Unless you’ve been living under a rock these last few months, you’ve probably heard of the marriage equality debate. At least, you’ve probably heard of the “gay marriage” debate. Sure, I hear you say, I’ve heard of it – and? Well, pretending for a moment that I don’t care what you think about the issue itself, I’d like to draw your attention to the difference between these two terms, and to what the evolving discourse of the debate means for the LGBT+ community.

First, there was a switch – particularly, but not exclusively, on the side of the advocates – from talking about “gay marriage” to talking about “same sex marriage.” This was done partly to escape the negative connotations of ideas such as the ‘gay agenda’ and ‘gay lifestyle,’ on which the opposition to marriage equality heavily relies. It also serves, however, to recognise that not all same-sex attracted people are gay. But wait, I hear you say; I thought that’s what gay meant! Well, first of all, while some people do use it as a blanket term, some women are uncomfortable with or do not identify with the term ‘gay’. These days, the terminology tends to reflect personal preference, but historically, the use of the term ‘lesbian’ reflects a wider recognition of the intersectional impact of homophobia and sexism that homosexual women face, but that homosexual men do not. On top of this consideration, the shift from “gay” to “same sex” marriage is inclusive of people who are not exclusively same-sex attracted; for example, the oft-ignored ‘B’ of the now well-known LGBT+ acronym.

The B stands for “bisexual”, which, at its most basic level, refers to somebody who is attracted to both men and women. For those of you who can handle venturing beyond the gender binary, ‘bisexuality’ is usually used to refer to either attraction to your own gender and another gender, or to your own gender and other genders. This leads to various accusations from both the hetero- and homosexual communities, including that bisexuals are “greedy”, that they lack commitment, that they should “pick a side”, and that they are driven by a desire for attention, rather than by biological impulse or honest identification.

These perceptions are reinforced by the oversexualisation and trivialisation of bisexuality in popular media, such as with the common, usually minor and usually objectified, female character who “had a lesbian phase during college.” Some shows – for example, Buffy the Vampire Slayer, and even the notoriously progressive Orange is the New Black – feature main characters (Willow and Piper respectively) who have significant on-screen romantic and sexual relationships with both males and females, but who are never identified as bisexual. Representation, or lack thereof, such as this perpetuates the idea that bisexuality is not real, but rather, a phase or a situational switch between hetero- and homosexual attraction.

This is called ‘bisexual erasure’, and it has plagued the marriage equality debate and the wider LGBT+ movement for years. Bisexuals are often excluded from queer advocacy and pride spaces on the grounds that they are faking it, or that they are “straight-passing.” This, in the marriage context, means that they could be in a heterosexual relationship and therefore could get married under Australia’s current law if they wanted to, and that therefore, their complaints are invalid. To biphobic marriage equality activists: whatever happened to “love is love”? To marriage equality opponents: whatever happened to the sanctity of marriage? Do you realise you’re breaking up marriages that already exist?
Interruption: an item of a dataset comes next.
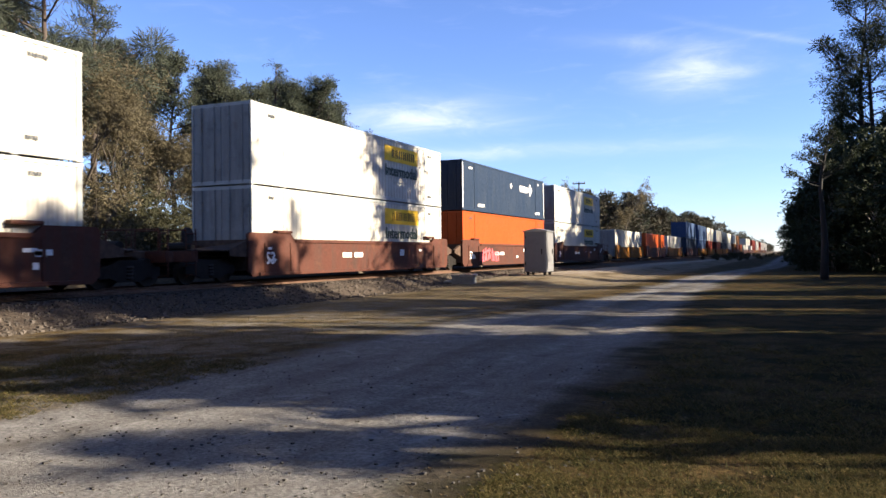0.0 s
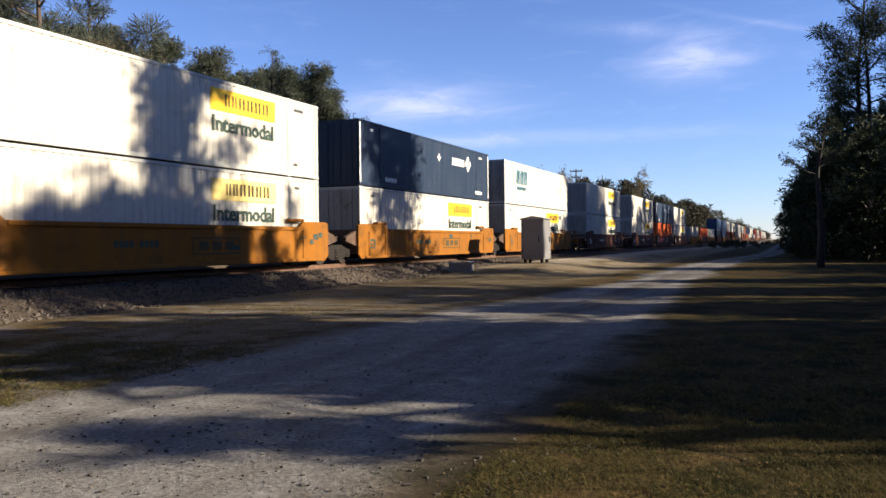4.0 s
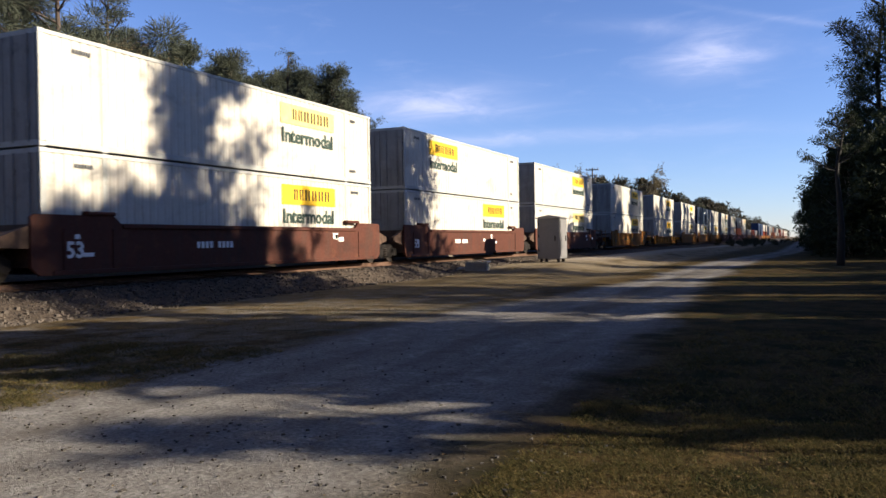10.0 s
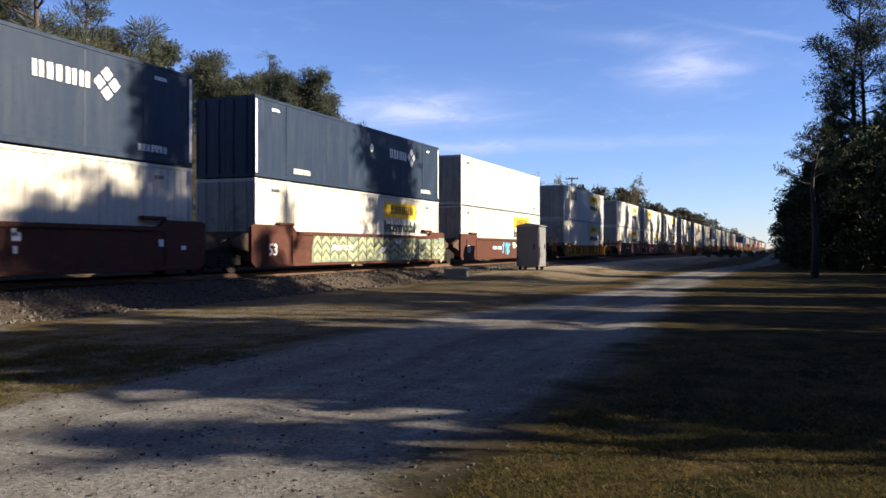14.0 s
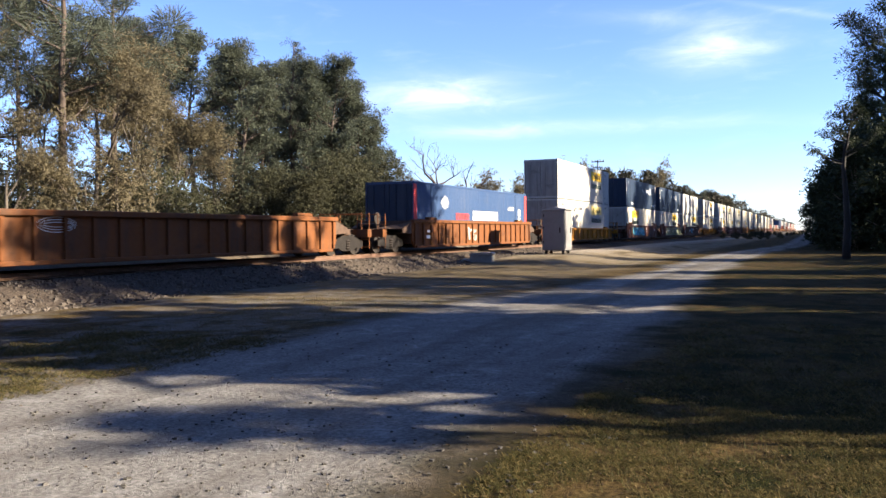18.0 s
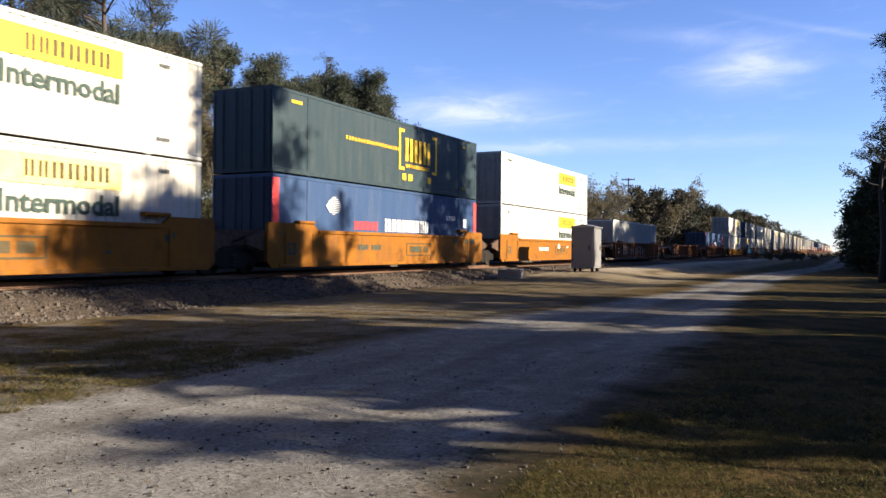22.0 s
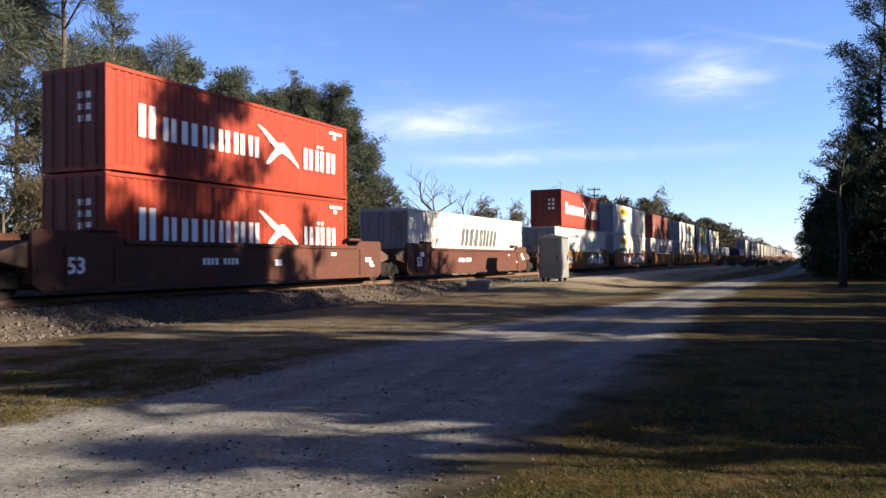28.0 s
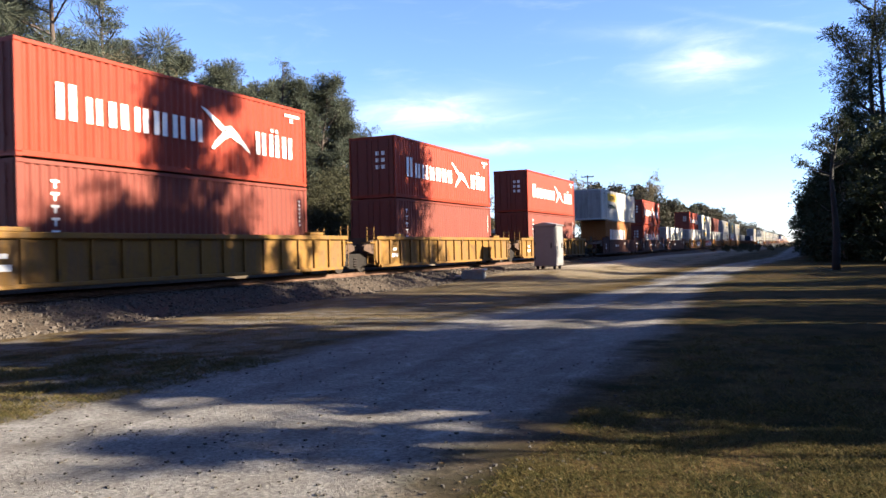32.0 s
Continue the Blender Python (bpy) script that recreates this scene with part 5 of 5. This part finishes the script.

That’s right: under Australian law, if you enter into a heterosexual marriage, and then one of you wishes to legally change your gender, you must dissolve the marriage. Living as a member of the gender with which you identify is a vital criterion for legally recognised change. Because marriage in Australia is defined as being “between a man and a woman,” this means that the transgender person would either have to transition and make their marriage invalid, or else continue to be recognised as their gender assigned at birth, which can cause psychological issues such as dysphoria. The “between a man and a woman” clause also excludes intersex, agender and other nonbinary people from being able to legally marry, or maintain their existing marriage if they wish to legally change their gender.

Considerations such as this led to the second major shift in discourse, from “same sex marriage” to “marriage equality,” which is where we are today. Marriage equality activists wish for the law to allow marriage “between two consenting adults” of any sexual orientation, and of any gender. This recognises that the quest for marriage equality is not just for the G, but also for the L, the B, and the T, fighting to be able to marry – and stay married.